## start

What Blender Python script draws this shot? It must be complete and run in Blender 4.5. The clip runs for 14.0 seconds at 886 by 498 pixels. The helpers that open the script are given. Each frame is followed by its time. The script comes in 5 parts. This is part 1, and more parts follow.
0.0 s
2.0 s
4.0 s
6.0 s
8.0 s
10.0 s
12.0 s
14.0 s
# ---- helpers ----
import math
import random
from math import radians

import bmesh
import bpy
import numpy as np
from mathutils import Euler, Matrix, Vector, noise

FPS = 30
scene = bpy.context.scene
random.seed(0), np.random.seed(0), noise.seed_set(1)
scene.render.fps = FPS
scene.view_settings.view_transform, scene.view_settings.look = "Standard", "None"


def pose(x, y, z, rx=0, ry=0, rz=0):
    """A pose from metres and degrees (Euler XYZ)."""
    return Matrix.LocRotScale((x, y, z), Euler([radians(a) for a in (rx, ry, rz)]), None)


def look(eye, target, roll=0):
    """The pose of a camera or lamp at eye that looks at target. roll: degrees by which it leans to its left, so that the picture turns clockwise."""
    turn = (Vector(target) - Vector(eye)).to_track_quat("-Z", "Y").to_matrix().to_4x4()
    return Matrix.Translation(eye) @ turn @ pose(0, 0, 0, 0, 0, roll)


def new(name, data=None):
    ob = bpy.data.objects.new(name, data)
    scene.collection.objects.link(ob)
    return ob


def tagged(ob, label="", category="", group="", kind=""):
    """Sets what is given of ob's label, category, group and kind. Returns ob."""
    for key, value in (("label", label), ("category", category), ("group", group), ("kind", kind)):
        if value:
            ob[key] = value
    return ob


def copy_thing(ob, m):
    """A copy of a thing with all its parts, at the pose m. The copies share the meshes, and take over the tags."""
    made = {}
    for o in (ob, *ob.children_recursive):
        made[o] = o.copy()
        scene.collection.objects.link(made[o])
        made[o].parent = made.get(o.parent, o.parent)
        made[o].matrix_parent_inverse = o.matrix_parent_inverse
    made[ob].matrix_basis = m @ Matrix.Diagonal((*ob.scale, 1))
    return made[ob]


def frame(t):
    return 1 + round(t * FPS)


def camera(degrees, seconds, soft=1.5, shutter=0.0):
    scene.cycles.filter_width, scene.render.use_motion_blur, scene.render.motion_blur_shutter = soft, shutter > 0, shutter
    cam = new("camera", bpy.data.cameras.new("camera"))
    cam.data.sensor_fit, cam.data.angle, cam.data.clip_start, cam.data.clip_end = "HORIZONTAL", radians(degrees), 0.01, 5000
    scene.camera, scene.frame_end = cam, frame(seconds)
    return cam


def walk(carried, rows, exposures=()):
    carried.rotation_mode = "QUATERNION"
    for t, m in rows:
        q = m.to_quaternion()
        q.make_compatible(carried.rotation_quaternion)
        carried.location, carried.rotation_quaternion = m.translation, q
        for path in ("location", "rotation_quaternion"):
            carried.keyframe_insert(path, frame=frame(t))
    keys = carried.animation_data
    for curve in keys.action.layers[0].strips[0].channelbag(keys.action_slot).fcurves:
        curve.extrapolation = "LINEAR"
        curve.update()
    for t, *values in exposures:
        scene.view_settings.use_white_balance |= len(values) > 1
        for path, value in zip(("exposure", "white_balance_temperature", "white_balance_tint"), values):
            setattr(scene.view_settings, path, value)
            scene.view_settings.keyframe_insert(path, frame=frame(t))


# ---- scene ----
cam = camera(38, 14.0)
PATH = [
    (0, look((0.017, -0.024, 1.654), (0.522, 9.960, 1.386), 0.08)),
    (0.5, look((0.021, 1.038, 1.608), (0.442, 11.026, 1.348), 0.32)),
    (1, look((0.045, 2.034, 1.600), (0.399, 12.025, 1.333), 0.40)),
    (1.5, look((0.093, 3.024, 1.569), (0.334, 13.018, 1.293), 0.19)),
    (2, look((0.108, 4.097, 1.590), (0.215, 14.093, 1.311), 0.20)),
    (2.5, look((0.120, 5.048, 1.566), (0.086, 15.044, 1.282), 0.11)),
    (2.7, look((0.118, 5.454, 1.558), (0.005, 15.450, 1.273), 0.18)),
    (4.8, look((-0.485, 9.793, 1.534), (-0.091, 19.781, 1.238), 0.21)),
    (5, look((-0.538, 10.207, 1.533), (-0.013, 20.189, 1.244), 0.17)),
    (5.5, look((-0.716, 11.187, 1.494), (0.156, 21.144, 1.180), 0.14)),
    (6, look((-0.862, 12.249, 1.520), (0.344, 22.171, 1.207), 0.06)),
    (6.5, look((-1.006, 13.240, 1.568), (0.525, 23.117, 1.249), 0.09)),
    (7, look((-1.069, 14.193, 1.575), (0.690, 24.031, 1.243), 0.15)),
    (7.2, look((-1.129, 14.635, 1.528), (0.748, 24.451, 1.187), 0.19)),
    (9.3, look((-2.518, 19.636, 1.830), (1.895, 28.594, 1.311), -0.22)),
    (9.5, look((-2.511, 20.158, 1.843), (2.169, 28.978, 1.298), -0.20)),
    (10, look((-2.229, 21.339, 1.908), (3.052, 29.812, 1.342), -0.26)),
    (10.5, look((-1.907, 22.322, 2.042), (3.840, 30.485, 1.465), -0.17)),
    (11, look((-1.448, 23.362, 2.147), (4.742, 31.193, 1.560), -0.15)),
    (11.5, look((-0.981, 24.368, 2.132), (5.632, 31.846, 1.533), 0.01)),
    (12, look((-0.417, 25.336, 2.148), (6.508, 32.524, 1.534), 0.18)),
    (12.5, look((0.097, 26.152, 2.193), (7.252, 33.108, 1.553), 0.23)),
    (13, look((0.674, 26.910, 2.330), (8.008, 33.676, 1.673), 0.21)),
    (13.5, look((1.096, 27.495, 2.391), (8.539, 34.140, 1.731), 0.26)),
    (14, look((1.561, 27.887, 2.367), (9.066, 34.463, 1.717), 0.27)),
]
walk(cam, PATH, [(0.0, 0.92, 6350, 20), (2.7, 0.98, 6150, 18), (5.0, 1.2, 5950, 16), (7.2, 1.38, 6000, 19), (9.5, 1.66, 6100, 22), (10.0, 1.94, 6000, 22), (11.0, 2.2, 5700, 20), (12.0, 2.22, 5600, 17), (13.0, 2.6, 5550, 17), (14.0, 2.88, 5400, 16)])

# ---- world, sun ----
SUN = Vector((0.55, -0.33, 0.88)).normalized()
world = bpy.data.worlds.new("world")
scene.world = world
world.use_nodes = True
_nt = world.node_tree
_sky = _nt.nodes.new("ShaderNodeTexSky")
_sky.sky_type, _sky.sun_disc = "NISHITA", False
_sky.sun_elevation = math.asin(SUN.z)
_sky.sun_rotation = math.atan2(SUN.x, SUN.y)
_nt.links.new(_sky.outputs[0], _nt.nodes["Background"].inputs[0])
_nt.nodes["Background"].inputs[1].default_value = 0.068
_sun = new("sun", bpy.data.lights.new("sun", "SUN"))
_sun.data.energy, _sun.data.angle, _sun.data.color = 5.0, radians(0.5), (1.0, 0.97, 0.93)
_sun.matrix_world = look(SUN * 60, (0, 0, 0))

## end

* **INSTRUCTIONS FOR THE TASK**
Filter out all lines lacking the word "from" and copy the rest.

* **COMPLETE OUTPUT**
from math import radians
from mathutils import Euler, Matrix, Vector, noise
    """A pose from metres and degrees (Euler XYZ)."""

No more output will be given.